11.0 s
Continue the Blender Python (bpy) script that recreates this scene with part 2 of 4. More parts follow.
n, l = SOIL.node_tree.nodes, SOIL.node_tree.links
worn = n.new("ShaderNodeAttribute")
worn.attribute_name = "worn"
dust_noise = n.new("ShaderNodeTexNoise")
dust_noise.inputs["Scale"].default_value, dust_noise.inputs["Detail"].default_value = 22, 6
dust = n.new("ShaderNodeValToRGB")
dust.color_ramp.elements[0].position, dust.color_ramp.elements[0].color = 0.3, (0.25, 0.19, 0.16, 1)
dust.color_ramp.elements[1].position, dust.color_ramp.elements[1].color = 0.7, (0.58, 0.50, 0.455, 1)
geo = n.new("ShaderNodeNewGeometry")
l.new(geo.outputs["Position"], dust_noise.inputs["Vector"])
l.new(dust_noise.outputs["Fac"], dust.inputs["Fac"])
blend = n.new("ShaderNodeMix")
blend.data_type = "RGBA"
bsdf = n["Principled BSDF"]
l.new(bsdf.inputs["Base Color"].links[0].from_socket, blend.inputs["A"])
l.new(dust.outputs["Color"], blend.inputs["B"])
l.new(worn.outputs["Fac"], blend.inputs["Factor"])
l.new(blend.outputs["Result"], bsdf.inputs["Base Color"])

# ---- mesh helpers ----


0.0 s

→ **Your instructions**
Restate all of the entries above precisely.

→ **Output for this task**
11.0 s
Continue the Blender Python (bpy) script that recreates this scene with part 2 of 4. More parts follow.
n, l = SOIL.node_tree.nodes, SOIL.node_tree.links
worn = n.new("ShaderNodeAttribute")
worn.attribute_name = "worn"
dust_noise = n.new("ShaderNodeTexNoise")
dust_noise.inputs["Scale"].default_value, dust_noise.inputs["Detail"].default_value = 22, 6
dust = n.new("ShaderNodeValToRGB")
dust.color_ramp.elements[0].position, dust.color_ramp.elements[0].color = 0.3, (0.25, 0.19, 0.16, 1)
dust.color_ramp.elements[1].position, dust.color_ramp.elements[1].color = 0.7, (0.58, 0.50, 0.455, 1)
geo = n.new("ShaderNodeNewGeometry")
l.new(geo.outputs["Position"], dust_noise.inputs["Vector"])
l.new(dust_noise.outputs["Fac"], dust.inputs["Fac"])
blend = n.new("ShaderNodeMix")
blend.data_type = "RGBA"
bsdf = n["Principled BSDF"]
l.new(bsdf.inputs["Base Color"].links[0].from_socket, blend.inputs["A"])
l.new(dust.outputs["Color"], blend.inputs["B"])
l.new(worn.outputs["Fac"], blend.inputs["Factor"])
l.new(blend.outputs["Result"], bsdf.inputs["Base Color"])

# ---- mesh helpers ----


0.0 s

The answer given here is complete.